King Kong, la película de 1933, es uno de esos filmes tan icónicos e inmortales que sigue siendo capaz de sobrevivirle a todos los remedos contemporáneos, ya estén protagonizados por los desnudos de Jessica Lange en los setenta o por el gesto contenido de Naomi Watts en 2005. En esta ocasión, quizá para desvincularse de sus precedentes y alejarse lo más posibles del resto de historias de simios que cada dos o tres años llegan a las carteleras del planeta, se nos presenta una película que no sólo no rinde pleitesía a su originaria sino que además no la respeta en absoluto. Ni la chica es el reclamo erótico ni el mono trepa rascacielos.

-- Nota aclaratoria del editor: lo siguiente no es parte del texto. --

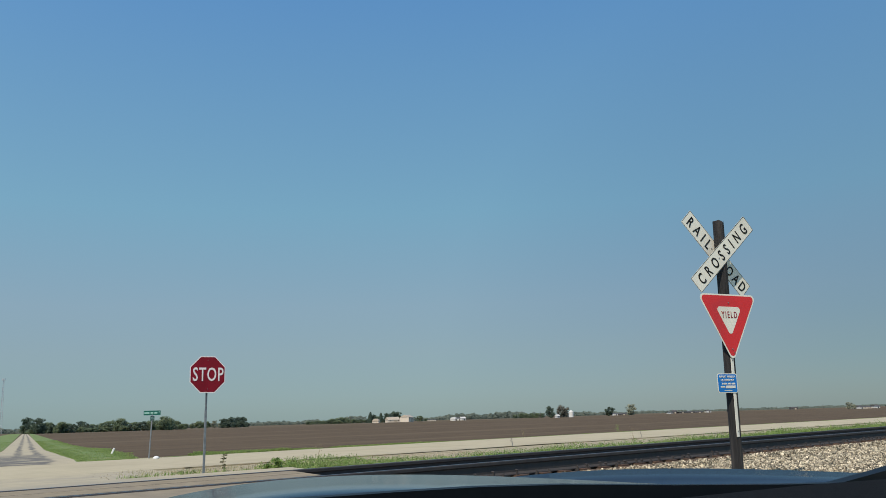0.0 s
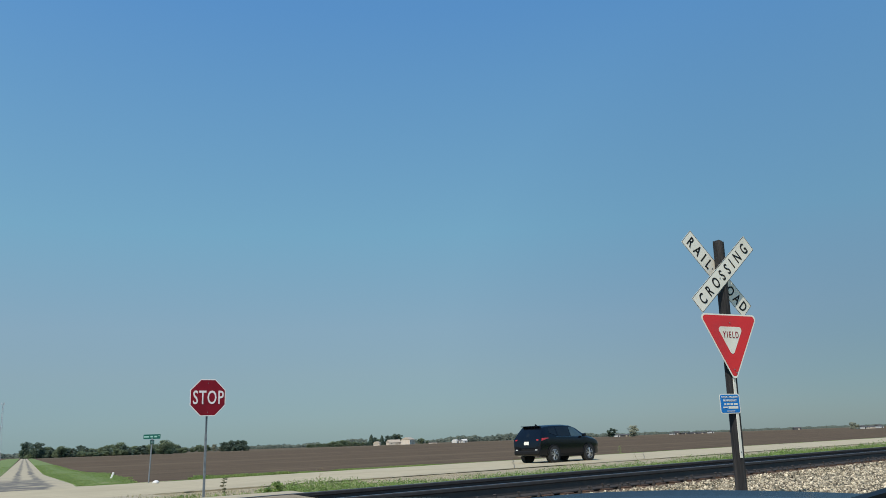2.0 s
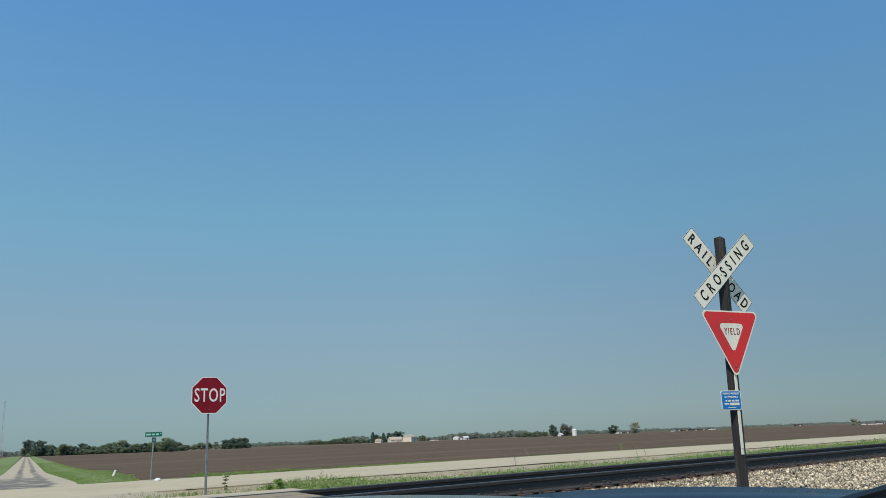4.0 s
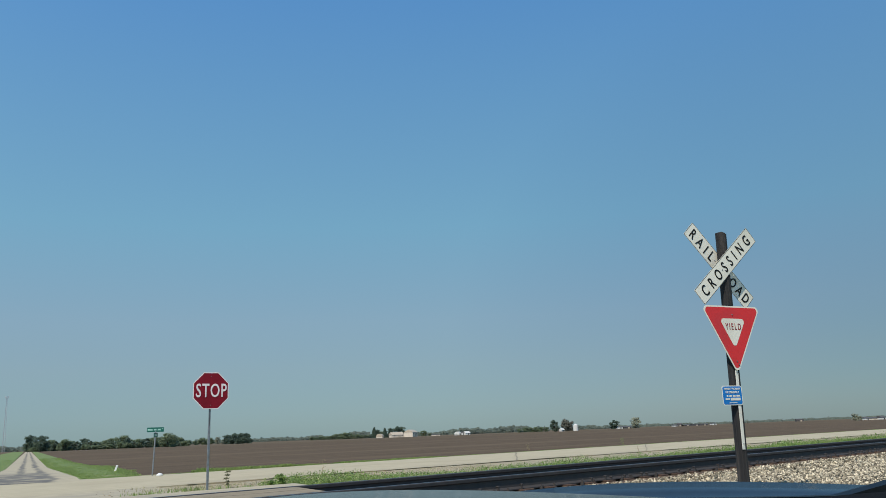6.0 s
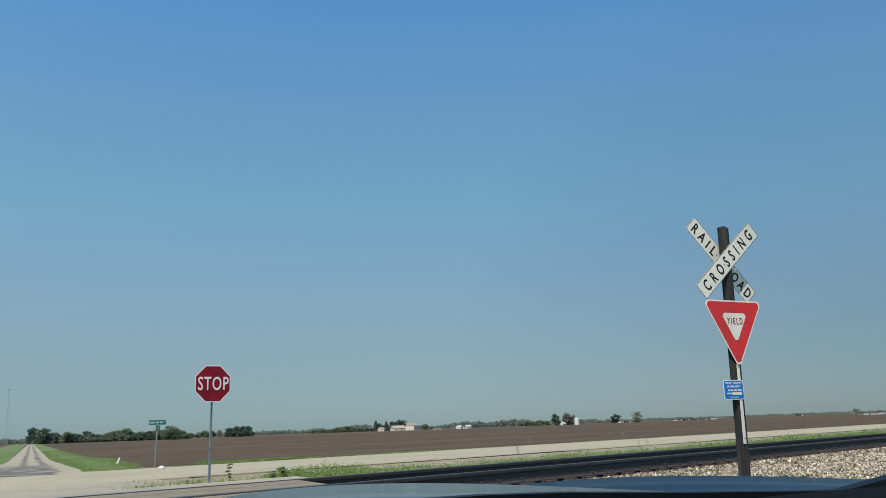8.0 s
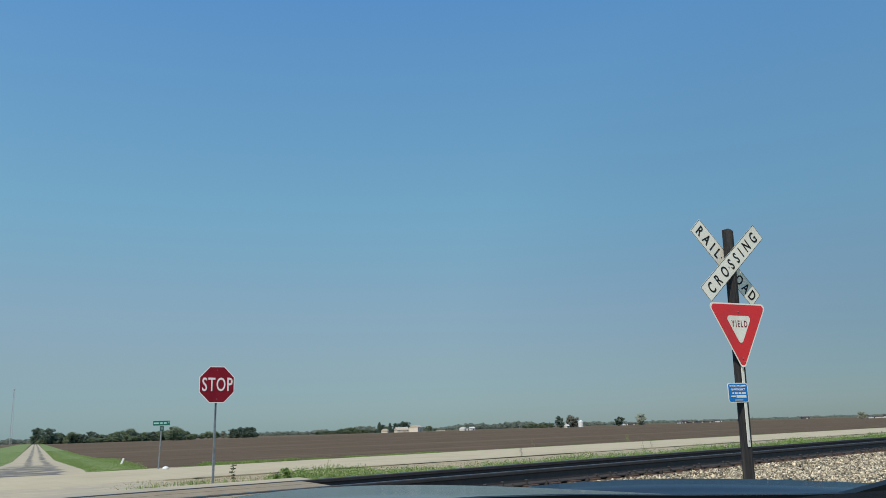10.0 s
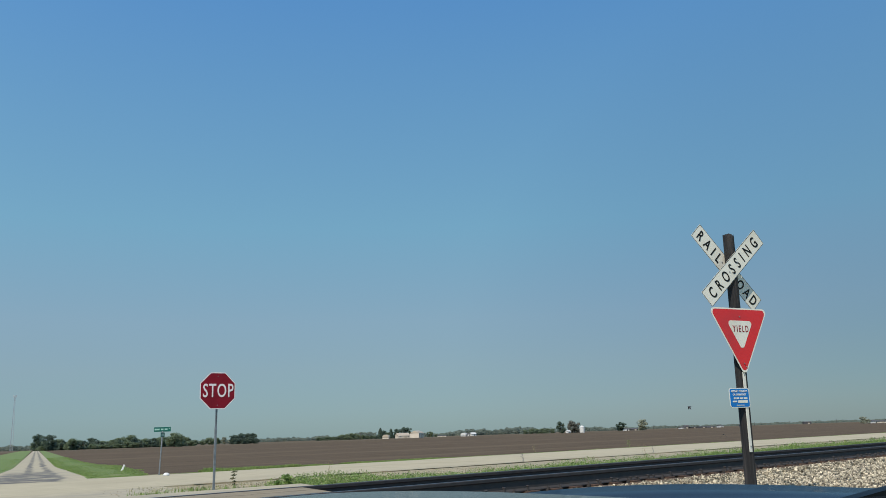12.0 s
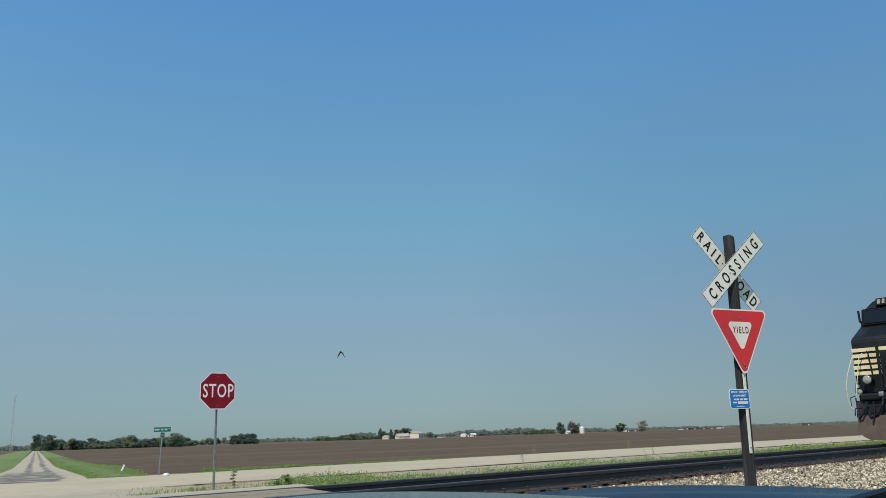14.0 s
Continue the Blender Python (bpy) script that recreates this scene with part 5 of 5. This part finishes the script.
# ---- what moves ----
NEAR_PATH = [(11.6, 21.8, 62.0, 0.6), (12.2, 16.11, 51.54, 0.7), (12.6, 13.42, 41.90, 1.25), (12.8, 12.07, 37.07, 2.25), (12.9, 11.64, 35.08, 2.95), (13.0, 11.64, 32.95, 3.20), (13.1, 11.97, 30.66, 3.56), (13.2, 12.28, 28.34, 3.88), (13.3, 12.53, 25.96, 4.35), (13.4, 12.58, 23.66, 4.53)]
FAR_PATH = [(11.3, 44.7, 75.1, 7.13), (11.4, 40.76, 74.2, 6.48), (11.5, 36.92, 73.3, 5.86), (11.6, 33.23, 72.4, 5.26), (11.7, 29.53, 71.5, 4.73), (11.8, 26.1, 70.6, 4.01), (11.9, 22.62, 69.7, 3.32), (12.0, 19.57, 68.8, 2.78), (12.1, 16.64, 67.9, 2.32), (12.2, 13.99, 67.0, 2.03), (12.3, 11.69, 66.1, 1.97), (12.4, 10.26, 65.18, 2.51), (12.5, 8.05, 63.46, 3.17), (12.6, 6.03, 61.66, 3.63), (12.7, 4.50, 59.77, 3.85), (12.8, 3.36, 57.84, 3.89), (12.9, 2.31, 56.89, 3.97), (13.0, 1.38, 54.92, 3.80), (13.2, -0.47, 51.94, 3.75), (13.4, -1.60, 48.91, 3.73), (13.6, -2.72, 44.83, 3.94), (13.8, -3.40, 40.75, 4.20), (14.0, -4.58, 36.53, 4.88)]


def flight(path, before, after):
    """Rows of a bird's flight, its nose along the way it goes."""
    pts = [(0.0, *before)] + [p for p in path]
    if path[-1][0] < 14.0:
        pts.append((14.0, *after))
    rows = []
    for i, (t, x, y, z) in enumerate(pts):
        _, x0, y0, z0 = pts[max(0, i - 1)]
        _, x1, y1, z1 = pts[min(len(pts) - 1, i + 1)]
        d = Vector((x1 - x0, y1 - y0, (z1 - z0) * 0.6))
        heading, rise = math.degrees(math.atan2(d.y, d.x)), math.degrees(math.atan2(d.z, math.hypot(d.x, d.y)))
        rows.append((t, pose(x, y, z, 0, -rise, heading)))
    return rows


def motions():
    turn = math.degrees(math.atan2(AX.y, AX.x))
    # the passing car: place along the highway
    rows = []
    for t, a in ((0.0, -20.6), (1.2, 11.63), (1.5, 19.79), (2.2, 38.0), (3.0, 57.8), (8.0, 184.0), (14.0, 336.0)):
        rows.append((t, Matrix.Translation(ac(a, 27.8, 0.016)) @ pose(0, 0, 0, 0, 0, turn)))
    walk(suv, rows)
    for wheel, x, y in suv_wheels:
        walk(wheel, [(k / FPS, pose(x, y, 0.37, 0, (k * 80) % 360, 0)) for k in range(0, 14 * FPS + 1)])
    # the train comes on at a steady pace
    walk(loco, [(t, Matrix.Translation(ac(25.48 + 17.3 * (14.0 - t), 9.0, 0.603)) @ pose(0, 0, 0, 0, 0, turn)) for t in (0.0, 7.0, 13.0, 14.0)])
    walk(bird_near, flight(NEAR_PATH, (600.0, 1800.0, 4.0), (11.0, 12.0, 5.5)))
    walk(bird_far, flight(FAR_PATH, (1100.0, 1800.0, 8.0), (0, 0, 0)))
    for wings, beat, low, high in ((wings_near, 0.1, -50, 55), (wings_far, 0.2, -60, 12)):
        for ob, s in wings:
            n = int(14.0 / beat)
            walk(ob, [(k * beat, pose(0.02, s * 0.03, 0.015, s * (high if k % 2 else low), 0, 0)) for k in range(n + 1)])


motions()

Apenas terminada la intervención estadounidense en la guerra de Vietnam, un grupo de científicos logra el beneplácito de las autoridades para desarrollar una investigación en una isla aparentemente desconocida del océano Pacífico. Según se narra, un ciclón perpetuo ha protegido el lugar de ojos curiosos durante siglos. Comenzada la expedición, a nadie parece extrañarle, en principio, que el director del proyecto solicite apoyo militar, pero lo cierto es que él ya sabe por anteriores experiencias lo que se van a encontrar allí: insectos gigantes, animales extintos y un simio de cuarenta pisos de altura custodiando todo el lugar.
El filme, no obstante, abandona rápidamente su premisa inicial (dar a conocer al monstruo) para centrarse en un particular duelo de egos entre el Coronel Packard, interpretado por Samuel L. Jackson, y el desproporcionado gorila que se ha convertido de la noche a la mañana en la obsesión vital del militar. Mientras tanto, el resto de la expedición, que se ha dispersado a causa de los manotazos del simio, termina hallando a un curioso mentor que se encarga de explicarles todas las reglas del juego de viva voz.
Con una factura visual interesante, por atrevida y postmoderna —y que no niega el constante homenaje a Apocalypse Now—, el fondo de la historia parece querer sugerir una lectura un tanto maniquea: los monstruos que nos protegen de otros monstruos son tolerables. Kong, que es el ominoso monarca de la isla a quien temen y adoran cual dios sus únicos habitantes, resulta ser también el único capaz de mantener a raya a una especie rival de lagartos de dos patas. No se dice, pero se sugiere la lectura política: si Kong desaparece, nada detendrá a los reptiles en su ascenso a la superficie.
Con todo, se trata de un filme de acción dinámico y rítmico que se deja disfrutar y que sabe alternar instantes de puro homenaje visual con una estética en ocasiones videoclipera y momentos de brillante ejecución. Lástima que la historia sea, en el fondo, tan convencional.